====== Recorded information ======

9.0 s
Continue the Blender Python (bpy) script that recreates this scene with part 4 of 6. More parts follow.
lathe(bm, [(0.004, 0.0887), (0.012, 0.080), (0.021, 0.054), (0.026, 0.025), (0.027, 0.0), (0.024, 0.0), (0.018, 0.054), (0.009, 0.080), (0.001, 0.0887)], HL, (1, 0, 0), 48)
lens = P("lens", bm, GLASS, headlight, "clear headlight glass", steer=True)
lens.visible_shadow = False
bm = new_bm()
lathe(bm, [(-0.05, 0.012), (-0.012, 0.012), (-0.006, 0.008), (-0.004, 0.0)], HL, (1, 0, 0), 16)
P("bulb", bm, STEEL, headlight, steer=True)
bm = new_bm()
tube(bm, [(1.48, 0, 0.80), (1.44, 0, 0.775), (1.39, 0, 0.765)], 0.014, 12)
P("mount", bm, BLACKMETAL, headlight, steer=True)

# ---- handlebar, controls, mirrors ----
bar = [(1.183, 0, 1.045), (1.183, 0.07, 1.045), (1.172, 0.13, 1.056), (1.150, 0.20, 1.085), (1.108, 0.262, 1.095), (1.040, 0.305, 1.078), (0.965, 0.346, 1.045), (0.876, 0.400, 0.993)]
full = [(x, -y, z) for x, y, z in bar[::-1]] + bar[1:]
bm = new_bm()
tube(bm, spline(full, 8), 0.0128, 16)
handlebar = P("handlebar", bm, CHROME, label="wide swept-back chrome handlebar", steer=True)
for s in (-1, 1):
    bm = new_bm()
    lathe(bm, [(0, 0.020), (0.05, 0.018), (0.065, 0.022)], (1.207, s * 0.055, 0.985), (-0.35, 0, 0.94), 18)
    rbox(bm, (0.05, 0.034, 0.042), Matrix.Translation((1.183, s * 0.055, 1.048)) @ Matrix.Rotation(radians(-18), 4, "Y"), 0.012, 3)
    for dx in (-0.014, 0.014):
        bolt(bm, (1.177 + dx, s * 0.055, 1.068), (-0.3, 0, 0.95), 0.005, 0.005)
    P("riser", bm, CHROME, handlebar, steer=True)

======

§ **Instructions to follow**
Copy out each line exactly as written.

§ **Complete response**
9.0 s
Continue the Blender Python (bpy) script that recreates this scene with part 4 of 6. More parts follow.
lathe(bm, [(0.004, 0.0887), (0.012, 0.080), (0.021, 0.054), (0.026, 0.025), (0.027, 0.0), (0.024, 0.0), (0.018, 0.054), (0.009, 0.080), (0.001, 0.0887)], HL, (1, 0, 0), 48)
lens = P("lens", bm, GLASS, headlight, "clear headlight glass", steer=True)
lens.visible_shadow = False
bm = new_bm()
lathe(bm, [(-0.05, 0.012), (-0.012, 0.012), (-0.006, 0.008), (-0.004, 0.0)], HL, (1, 0, 0), 16)
P("bulb", bm, STEEL, headlight, steer=True)
bm = new_bm()
tube(bm, [(1.48, 0, 0.80), (1.44, 0, 0.775), (1.39, 0, 0.765)], 0.014, 12)
P("mount", bm, BLACKMETAL, headlight, steer=True)

# ---- handlebar, controls, mirrors ----
bar = [(1.183, 0, 1.045), (1.183, 0.07, 1.045), (1.172, 0.13, 1.056), (1.150, 0.20, 1.085), (1.108, 0.262, 1.095), (1.040, 0.305, 1.078), (0.965, 0.346, 1.045), (0.876, 0.400, 0.993)]
full = [(x, -y, z) for x, y, z in bar[::-1]] + bar[1:]
bm = new_bm()
tube(bm, spline(full, 8), 0.0128, 16)
handlebar = P("handlebar", bm, CHROME, label="wide swept-back chrome handlebar", steer=True)
for s in (-1, 1):
    bm = new_bm()
    lathe(bm, [(0, 0.020), (0.05, 0.018), (0.065, 0.022)], (1.207, s * 0.055, 0.985), (-0.35, 0, 0.94), 18)
    rbox(bm, (0.05, 0.034, 0.042), Matrix.Translation((1.183, s * 0.055, 1.048)) @ Matrix.Rotation(radians(-18), 4, "Y"), 0.012, 3)
    for dx in (-0.014, 0.014):
        bolt(bm, (1.177 + dx, s * 0.055, 1.068), (-0.3, 0, 0.95), 0.005, 0.005)
    P("riser", bm, CHROME, handlebar, steer=True)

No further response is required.